- Born: Sacramento, California, U.S.
- Occupation: Drummer
- Instrument: Drums
- Years active: 1986–present
- Formerly of: Third Eye Blind; Cracker; Smash Mouth;

= Michael Urbano =

American drummer

Michael Urbano is an American drummer.

==Career==
One of Urbano's first gigs was as a member of Bourgeois Tagg, a 1980s band that was fronted by Brent Bourgeois and Larry Tagg and included Lyle Workman as the guitarist. They had moderate success with their second album, Yoyo, which was produced by Todd Rundgren, and featured the Top 40 hit, "I Don't Mind at All." When the band split, Urbano, Tagg, and Workman recorded and toured with Todd Rundgren for his Nearly Human album and tour during 1989–1990.

While with John Hiatt (1995–1999), Urbano toured extensively as one of Hiatt's "Nashville Queens" that included bassist Davey Faragher (Elvis Costello) and guitarist David Immergluck (Counting Crows). The Nashville Queens also worked with Hiatt in the studio, recording Walk On, Little Head and Crossing Muddy Waters.

Urbano spent time as the drummer for the pop rock group Smash Mouth. He originally joined the band briefly in mid-1999, replacing original drummer Kevin Coleman, and performed during the first portion of their Astro Lounge tour, though was soon replaced by touring drummer Mitch Marine. When Marine departed, he joined Smash Mouth permanently in early 2000. He stayed for six years and departed on February 14, 2006. Before Smash Mouth, Urbano had played drums with The Spent Poets, The Kinetics, Deathray, Third Eye Blind, John Hiatt, Black Lab, Cracker, Paul Westerberg, Red House Painters, Willy DeVille, Camper Van Beethoven, and Sheryl Crow.
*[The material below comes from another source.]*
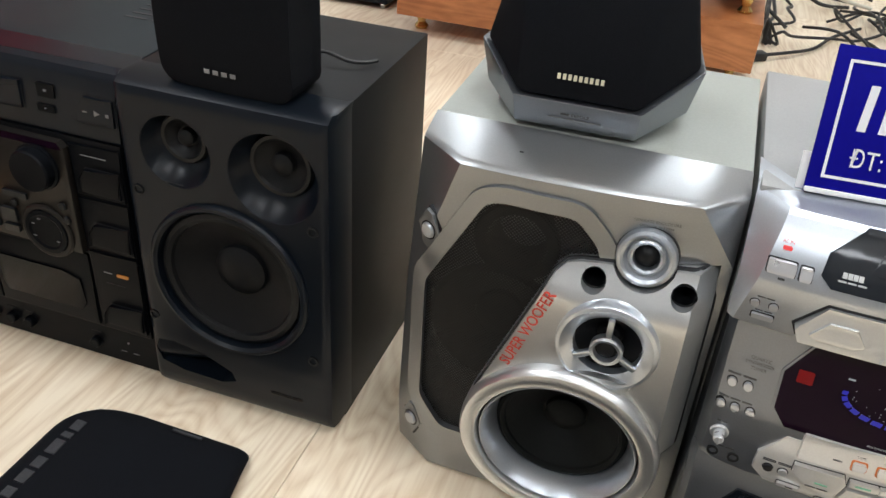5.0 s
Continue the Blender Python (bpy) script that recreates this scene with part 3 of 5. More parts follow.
    lettering("VOLUME", 0.0027, 0.0925, 0.2150, yb, DARK_INK, mid)
    bars(0.0945, 0.2110, 0.010, 0.0014, yb, DARK_INK, mid, 1, 2)
    part("tone_button", lathe([(0.0090, 0.001), (0.0090, -0.002), (0.0082, -0.003), (0.0066, -0.0025), (0.0062, -0.001)], 0.1120, 0.1870, yb(0.1120, 0.187), 36, -12), SILVER, mid)
    part("tone_button_cap", lathe([(0.0061, -0.0005), (0.0057, -0.0030), (0.003, -0.0042), (0, -0.0045)], 0.1120, 0.1870, yb(0.1120, 0.187), 30, -12), GREY_FACE, mid)
    lettering("3D AI EQ", 0.0026, 0.1085, 0.1992, yb, DARK_INK, mid)
    yj = yb(0.1070, 0.157)
    joy = part("joystick_ring", lathe([(0.0156, 0.002), (0.0156, -0.003), (0.0148, -0.0045), (0.0104, -0.0050), (0.0096, -0.0040), (0.0092, -0.001)], 0.1070, 0.1570, yj, 44), CHAMPAGNE, mid, "silver ring round a lit green joystick")
    part("joystick_cap", lathe([(0.0090, -0.001), (0.0084, -0.0050), (0.006, -0.0075), (0, -0.0085)], 0.1070, 0.1570, yj, 32), GREEN_LENS, joy, "lit green joystick cap")
    for a in range(0, 360, 45):
        x, z = 0.1070 + 0.0125 * math.cos(radians(a)), 0.1570 + 0.0125 * math.sin(radians(a))
        part("dot", lathe([(0.0009, -0.0040), (0.0009, -0.0052), (0, -0.0054)], x, z, yj, 10), DARK_INK, joy)
    lettering("A", 0.0050, 0.1070, 0.1585, yj - 0.0082, DARK_INK, joy)
    part("headphone_socket", lathe([(0.0056, 0.001), (0.0056, -0.0015), (0.0040, -0.0022), (0.0030, -0.001), (0.0028, 0.0015), (0, 0.0015)], 0.1090, 0.1300, yb(0.1090, 0.130), 24), HOLE, mid)
    bars(0.0985, 0.1325, 0.009, 0.0016, yb, DARK_INK, mid)

    # control panel that bulges forward
    pan = [(-0.0800, 0.1280), (-0.0700, 0.1180), (-0.0330, 0.1115), (0.0345, 0.1115), (0.0700, 0.1165), (0.0835, 0.1290), (0.0840, 0.1470), (0.0690, 0.1640), (-0.0640, 0.1630), (-0.0795, 0.1435)]
    p = part("control_panel", plate(pan, yc, 0.03, 0.0018, 32, 14, 3), KEY_SILVER, e, "bulging champagne silver control panel")
    part("source_strip", plate([(-0.0550, 0.1525), (0.0560, 0.1525), (0.0570, 0.1725), (-0.0540, 0.1725)], up(yc, 0.0045), 0.014, 0.0010, 16, 4), KEY_SILVER, p)
    ys = up(yc, 0.0045)
    for x, txt in ((-0.0160, "TAPE"), (0.0002, "CD"), (0.0165, "TUNER"), (0.0384, "AUX")):
        lit = txt != "AUX"
        part("source_button_rim", plate(rounded(x, 0.1600, 0.0108, 0.0082, 0.0015, 2), up(ys, 0.0004), 0.003, 0, 4, 3), ORANGE_RIM if lit else HOLE, p, "orange lit rim" if lit else "")
        part("source_button", plate(rounded(x, 0.1600, 0.0086, 0.0060, 0.0012, 2), up(ys, 0.0022), 0.004, 0.0007, 4, 3), BUTTON, p)
        lettering(txt, 0.0026, x, 0.1668, ys, DARK_INK, p)
    bars(-0.0300, 0.1600, 0.007, 0.0016, ys, DARK_INK, p)
    bars(-0.0080, 0.1505, 0.013, 0.0015, yc, DARK_INK, p, 1, 2)
    bars(0.0150, 0.1505, 0.013, 0.0015, yc, DARK_INK, p, 1, 2)
    keys = [[(-0.0545, 0.1392), (-0.0215, 0.1398), (-0.0185, 0.1345), (-0.0225, 0.1262), (-0.0450, 0.1275), (-0.0545, 0.1340)], [(0.0562, 0.1392), (0.0260, 0.1398), (0.0225, 0.1345), (0.0268, 0.1262), (0.0460, 0.1275), (0.0562, 0.1340)],
            [(-0.0175, 0.1388), (0.0012, 0.1388), (0.0012, 0.1347), (-0.0175, 0.1347)], [(0.0024, 0.1388), (0.0216, 0.1388), (0.0216, 0.1347), (0.0024, 0.1347)],
            [(-0.0175, 0.1336), (0.0216, 0.1336), (0.0258, 0.1262), (-0.0213, 0.1262)]]
    grow = lambda z: 0.1255 + (z - 0.1262) * 1.62
    for q in keys:
        q = [(a, grow(b)) for a, b in q]
        part("transport_key_gap", plate(shrink(q, -0.0006), up(yc, 0.0003), 0.004, 0, 8, 3), HOLE, p)
        part("transport_key", plate(q, up(yc, 0.0030), 0.006, 0.0012, 8, 4), KEY_SILVER, p)
    for x, z, ww in ((-0.034, 0.1320, 0.010), (0.040, 0.1320, 0.010), (0.002, 0.1312, 0.004), (-0.008, 0.1367, 0.012), (0.013, 0.1367, 0.012)):
        bars(x, grow(z), ww, 0.0020, up(yc, 0.0031), GREEN_INK, p)
    for x, z, ww in ((-0.036, 0.1290, 0.016), (0.040, 0.1290, 0.016), (0.002, 0.1280, 0.016)):
        bars(x, grow(z), ww, 0.0016, up(yc, 0.0031), DARK_INK, p, 1, 2)
    for x, z, m in ((-0.0700, 0.1330, HOLE), (-0.0595, 0.1330, BUTTON), (0.0637, 0.1345, BUTTON), (0.0748, 0.1340, LED_GREEN)):
        part("button_bezel", plate(oval(x, z, 0.0078, 0.0078), up(yc, 0.0004), 0.003, 0, 6, 3), HOLE, p)
        part("button", plate(oval(x, z, 0.0064, 0.0064), up(yc, 0.0022), 0.004, 0.0012, 6, 3), m, p, "lit green button" if m is LED_GREEN else "")
    bars(-0.0650, 0.1400, 0.021, 0.0026, yc, DARK_INK, p, 2, 2)
    bars(0.0690, 0.1415, 0.022, 0.0026, yc, DARK_INK, p, 2, 2)
    for x, z, ww in ((-0.0530, 0.1205, 0.0155), (0.0598, 0.1210, 0.0165), (-0.0245, 0.1156, 0.016), (-0.0070, 0.1150, 0.016), (0.0106, 0.1150, 0.016), (0.0284, 0.1158, 0.016)):
        part("deck_key_gap", plate(rounded(x, z, ww + 0.001, 0.0052, 0.0006, 1), up(yc, 0.0004), 0.003, 0, 4, 2), HOLE, p)
        part("deck_key", plate(rounded(x, z, ww, 0.0042, 0.0006, 1), up(yc, 0.0026), 0.004, 0.0006, 4, 2), KEY_SILVER, p)
        bars(x + 0.001, z, ww * 0.4, 0.0012, up(yc, 0.0027), DARK_INK, p)

    # cassette windows with stickers
    for s, lab in ((-1, "dark window with pink and yellow stickers"), (1, "dark window with blue and white stickers")):
        q = [(s * 0.0012, 0.0505), (s * 0.0910, 0.0560), (s * 0.1000, 0.0700), (s * 0.083, 0.0985), (s * 0.0012, 0.0950)]
        q2 = [(s * 0.0012, 0.0530), (s * 0.0870, 0.0585), (s * 0.0930, 0.0700), (s * 0.079, 0.0965), (s * 0.0012, 0.0930)]
        part("window_rim", plate(shrink(q, -0.0002), up(yd, 0.0012), 0.006, 0.001, 16, 8), BLACK, low)
        cw = part("cassette_window", plate(q2, up(yd, 0.0018), 0.006, 0.0006, 16, 8), SMOKED_BLUE, low, lab)
        yq = up(yd, 0.0019)
        if s < 0:
            lettering("VCD", 0.0215, -0.0625, 0.0790, yq, PINK_INK, cw, 0, 0.74, 0.12, 0.0016)
            lettering("1800w", 0.0142, -0.0255, 0.0830, yq, YELLOW_INK, cw, 0, 0.90, 0.0, 0.0010)
            lettering("90wx2", 0.0082, -0.0270, 0.0713, yq, YELLOW_INK, cw, 0, 1.0, 0.1, 0.0007)
        else:
            lettering("SPACE", 0.0112, 0.0345, 0.0795, yq, CYAN_INK, cw, 0, 1.22, 0.2, 0.0004)
            lettering("DOUBLE", 0.0038, 0.0330, 0.0860, yq, CYAN_INK, cw, 0, 1.1, 0.2)
            part("sticker_bar", plate(rect(0.0335, 0.0717, 0.046, 0.0040), up(yq, 0.0004), 0.0006, 0, 6, 1), CYAN_INK, cw)
            part("sticker_line", plate(rect(0.0500, 0.0677, 0.080, 0.0006), up(yq, 0.0004), 0.0006, 0, 6, 1), YELLOW_INK, cw)
            for x0, w0 in ((0.0645, 0.0135), (0.0785, 0.0125)):
                part("sticker_frame", frame_ring(rect(x0, 0.0800, w0, 0.0165), rect(x0, 0.0800, w0 - 0.0012, 0.0153), yq, 0.0005, 0), WHITE_INK, cw)
            lettering("SAVING", 0.0036, 0.0645, 0.0740, yq, WHITE_INK, cw, 0, 0.95, 0, 0.0001)
            part("sticker_arch", frame_ring([(0.0645 + 0.0052 * math.cos(radians(a)), 0.0780 + 0.0068 * math.sin(radians(a))) for a in range(0, 181, 20)], [(0.0645 + 0.0040 * math.cos(radians(a)), 0.0785 + 0.0052 * math.sin(radians(a))) for a in range(0, 181, 20)], yq, 0.0005, 0), WHITE_INK, cw)
            lettering("1W", 0.0056, 0.0785, 0.0805, yq, WHITE_INK, cw, 0, 1, 0, 0.0001)
            bars(0.0785, 0.0745, 0.010, 0.003, yq, WHITE_INK, cw, 2, 2)
            bars(0.0785, 0.0857, 0.009, 0.0016, yq, WHITE_INK, cw, 1, 2)
    part("door_gap", plate(rect(0.0, 0.0750, 0.0013, 0.068), up(yd, 0.0022), 0.003, 0, 2, 8), HOLE, low)
    lettering("DECK 1", 0.0030, -0.1060, 0.0535, yd, DARK_INK, low)
    lettering("DECK 2", 0.0030, 0.1070, 0.0535, yd, DARK_INK, low)
    bars(0.0950, 0.0535, 0.007, 0.002, yd, DARK_INK, low)
    part("lip_line", plate(rect(0, 0.0485, 0.234, 0.0009), up(yd, 0.0002), 0.002, 0, 24, 1), HOLE, low)
    foot = [(-0.074, 0.0105), (0.079, 0.0110), (0.0885, 0.0230), (0.0790, 0.0375), (-0.0700, 0.0370), (-0.0815, 0.0205)]
    part("foot_gap", plate(shrink(foot, -0.0016), up(yd, 0.0004), 0.01, 0, 24, 10), HOLE, low)
    ft = part("foot_panel", plate(foot, up(yd, 0.0045), 0.012, 0.0025, 24, 10, 3), CHAMPAGNE, low, "silver lower lip with eject grips")
    for s, x in ((-1, -0.0515), (1, 0.0580)):
        q = [(x - 0.022, 0.0220), (x - 0.014, 0.0135), (x + 0.016, 0.0135), (x + 0.022, 0.0220), (x + 0.016, 0.0345), (x - 0.015, 0.0345)]
        part("raised_panel", plate(q, up(yd, 0.0058), 0.003, 0.0012, 10, 6), CHAMPAGNE, ft)
        for k in (-1, 1):
            part("slot", plate(rounded(x + k * 0.009, 0.0300, 0.005, 0.0016, 0.0005, 1), up(yd, 0.0062), 0.002, 0, 3, 1), HOLE, ft)
        bars(x, 0.0300, 0.010, 0.0010, up(yd, 0.0060), DARK_INK, ft)
    bars(0.0050, 0.0280, 0.060, 0.0018, up(yd, 0.0045), DARK_INK, ft, 1, 6)
    return e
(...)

In 2006 Urbano left Smash Mouth due to creative differences. He recorded with Fischerspooner and played live with Cake as well as leading Artist Development at fuzz.com. In July 2007, he worked with Luciano Ligabue for recording a new song, "Niente paura". In early 2008 he became a band member with Luciano Ligabue, playing drums for the European Tour, and through mid-2008 in the main stadiums of Italy for the ElleSette tour. He was also in the band for the seven dates at Verona Arena in September and October 2008 with the Arena's orchestra, and during the same months of 2009 for ten concerts.

Urbano rejoined Smash Mouth in June 2009, but was replaced by Randy Cooke in 2010.

In 2022, Urbano was the touring drummer for Lindsey Buckingham.